Write out every line of the material as it stands, apart from the pictures.
"""
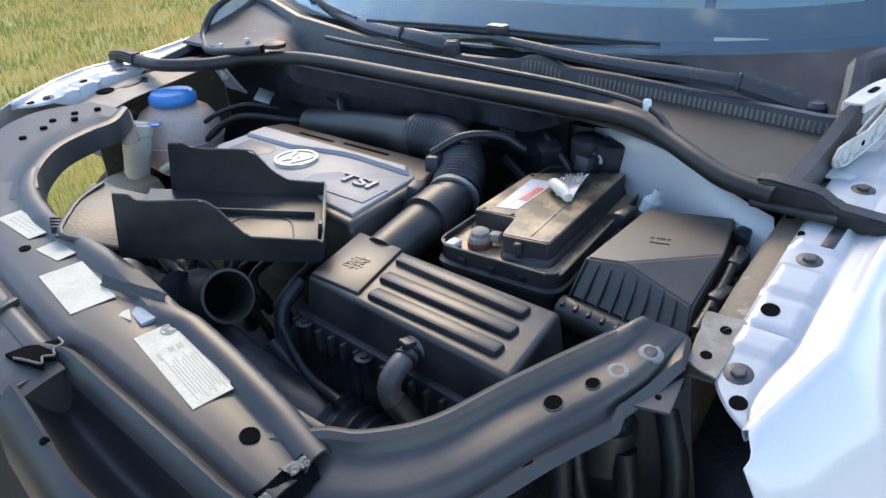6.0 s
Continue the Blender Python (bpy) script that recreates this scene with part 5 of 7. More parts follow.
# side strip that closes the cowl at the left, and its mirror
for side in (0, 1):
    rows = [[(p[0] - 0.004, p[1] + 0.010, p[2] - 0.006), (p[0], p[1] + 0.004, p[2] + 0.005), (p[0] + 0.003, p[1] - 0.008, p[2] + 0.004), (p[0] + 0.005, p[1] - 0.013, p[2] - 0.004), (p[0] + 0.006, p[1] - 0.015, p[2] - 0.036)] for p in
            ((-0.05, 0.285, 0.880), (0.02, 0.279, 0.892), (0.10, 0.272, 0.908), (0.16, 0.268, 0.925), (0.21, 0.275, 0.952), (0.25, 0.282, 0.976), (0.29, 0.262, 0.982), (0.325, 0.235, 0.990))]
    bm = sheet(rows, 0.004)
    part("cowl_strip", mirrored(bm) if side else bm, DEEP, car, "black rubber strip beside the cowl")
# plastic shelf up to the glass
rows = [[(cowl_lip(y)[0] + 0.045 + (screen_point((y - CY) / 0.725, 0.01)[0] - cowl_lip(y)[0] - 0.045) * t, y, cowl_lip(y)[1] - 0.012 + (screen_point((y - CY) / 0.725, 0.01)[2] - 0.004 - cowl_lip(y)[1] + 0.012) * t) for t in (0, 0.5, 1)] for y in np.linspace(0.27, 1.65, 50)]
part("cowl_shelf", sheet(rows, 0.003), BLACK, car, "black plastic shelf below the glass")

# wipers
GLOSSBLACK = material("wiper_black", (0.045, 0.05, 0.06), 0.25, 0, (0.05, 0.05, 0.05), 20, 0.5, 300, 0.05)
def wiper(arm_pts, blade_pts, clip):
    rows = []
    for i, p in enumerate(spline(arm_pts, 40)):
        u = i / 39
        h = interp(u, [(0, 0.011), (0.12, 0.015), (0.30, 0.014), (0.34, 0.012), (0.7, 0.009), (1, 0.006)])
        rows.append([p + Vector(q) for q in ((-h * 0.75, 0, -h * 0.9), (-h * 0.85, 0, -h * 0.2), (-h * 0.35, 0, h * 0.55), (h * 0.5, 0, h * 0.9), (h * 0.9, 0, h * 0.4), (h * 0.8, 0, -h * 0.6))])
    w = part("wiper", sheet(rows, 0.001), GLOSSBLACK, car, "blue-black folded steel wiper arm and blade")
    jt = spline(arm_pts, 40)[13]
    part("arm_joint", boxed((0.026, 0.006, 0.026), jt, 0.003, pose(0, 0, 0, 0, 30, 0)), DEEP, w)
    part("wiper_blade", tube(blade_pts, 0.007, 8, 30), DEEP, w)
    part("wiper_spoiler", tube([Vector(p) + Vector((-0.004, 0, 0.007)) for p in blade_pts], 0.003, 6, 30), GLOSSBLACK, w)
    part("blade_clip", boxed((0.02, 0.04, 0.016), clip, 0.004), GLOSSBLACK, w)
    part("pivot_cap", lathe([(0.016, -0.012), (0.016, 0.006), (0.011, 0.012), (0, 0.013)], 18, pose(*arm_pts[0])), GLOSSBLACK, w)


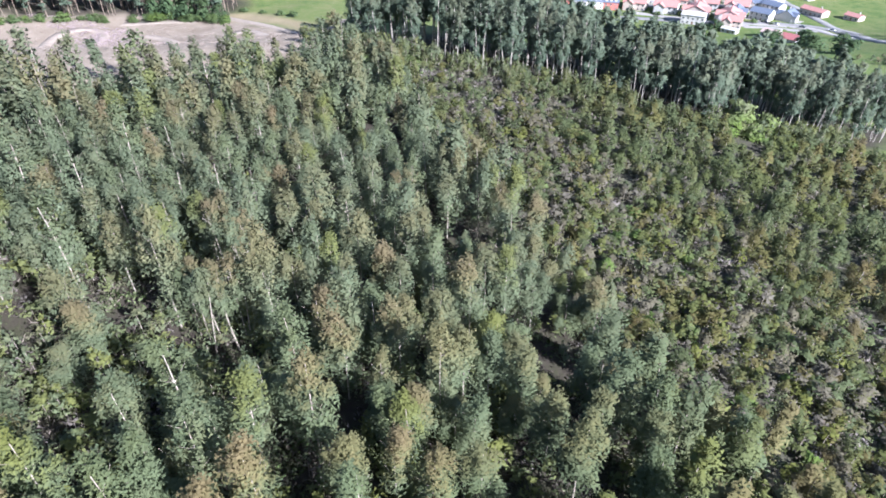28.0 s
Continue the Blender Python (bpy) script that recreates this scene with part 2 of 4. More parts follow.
"""
◆ TASK SOLUTION:
6.0 s
Continue the Blender Python (bpy) script that recreates this scene with part 5 of 7. More parts follow.
# side strip that closes the cowl at the left, and its mirror
for side in (0, 1):
    rows = [[(p[0] - 0.004, p[1] + 0.010, p[2] - 0.006), (p[0], p[1] + 0.004, p[2] + 0.005), (p[0] + 0.003, p[1] - 0.008, p[2] + 0.004), (p[0] + 0.005, p[1] - 0.013, p[2] - 0.004), (p[0] + 0.006, p[1] - 0.015, p[2] - 0.036)] for p in
            ((-0.05, 0.285, 0.880), (0.02, 0.279, 0.892), (0.10, 0.272, 0.908), (0.16, 0.268, 0.925), (0.21, 0.275, 0.952), (0.25, 0.282, 0.976), (0.29, 0.262, 0.982), (0.325, 0.235, 0.990))]
    bm = sheet(rows, 0.004)
    part("cowl_strip", mirrored(bm) if side else bm, DEEP, car, "black rubber strip beside the cowl")
# plastic shelf up to the glass
rows = [[(cowl_lip(y)[0] + 0.045 + (screen_point((y - CY) / 0.725, 0.01)[0] - cowl_lip(y)[0] - 0.045) * t, y, cowl_lip(y)[1] - 0.012 + (screen_point((y - CY) / 0.725, 0.01)[2] - 0.004 - cowl_lip(y)[1] + 0.012) * t) for t in (0, 0.5, 1)] for y in np.linspace(0.27, 1.65, 50)]
part("cowl_shelf", sheet(rows, 0.003), BLACK, car, "black plastic shelf below the glass")

# wipers
GLOSSBLACK = material("wiper_black", (0.045, 0.05, 0.06), 0.25, 0, (0.05, 0.05, 0.05), 20, 0.5, 300, 0.05)
def wiper(arm_pts, blade_pts, clip):
    rows = []
    for i, p in enumerate(spline(arm_pts, 40)):
        u = i / 39
        h = interp(u, [(0, 0.011), (0.12, 0.015), (0.30, 0.014), (0.34, 0.012), (0.7, 0.009), (1, 0.006)])
        rows.append([p + Vector(q) for q in ((-h * 0.75, 0, -h * 0.9), (-h * 0.85, 0, -h * 0.2), (-h * 0.35, 0, h * 0.55), (h * 0.5, 0, h * 0.9), (h * 0.9, 0, h * 0.4), (h * 0.8, 0, -h * 0.6))])
    w = part("wiper", sheet(rows, 0.001), GLOSSBLACK, car, "blue-black folded steel wiper arm and blade")
    jt = spline(arm_pts, 40)[13]
    part("arm_joint", boxed((0.026, 0.006, 0.026), jt, 0.003, pose(0, 0, 0, 0, 30, 0)), DEEP, w)
    part("wiper_blade", tube(blade_pts, 0.007, 8, 30), DEEP, w)
    part("wiper_spoiler", tube([Vector(p) + Vector((-0.004, 0, 0.007)) for p in blade_pts], 0.003, 6, 30), GLOSSBLACK, w)
    part("blade_clip", boxed((0.02, 0.04, 0.016), clip, 0.004), GLOSSBLACK, w)
    part("pivot_cap", lathe([(0.016, -0.012), (0.016, 0.006), (0.011, 0.012), (0, 0.013)], 18, pose(*arm_pts[0])), GLOSSBLACK, w)


28.0 s
Continue the Blender Python (bpy) script that recreates this scene with part 2 of 4. More parts follow.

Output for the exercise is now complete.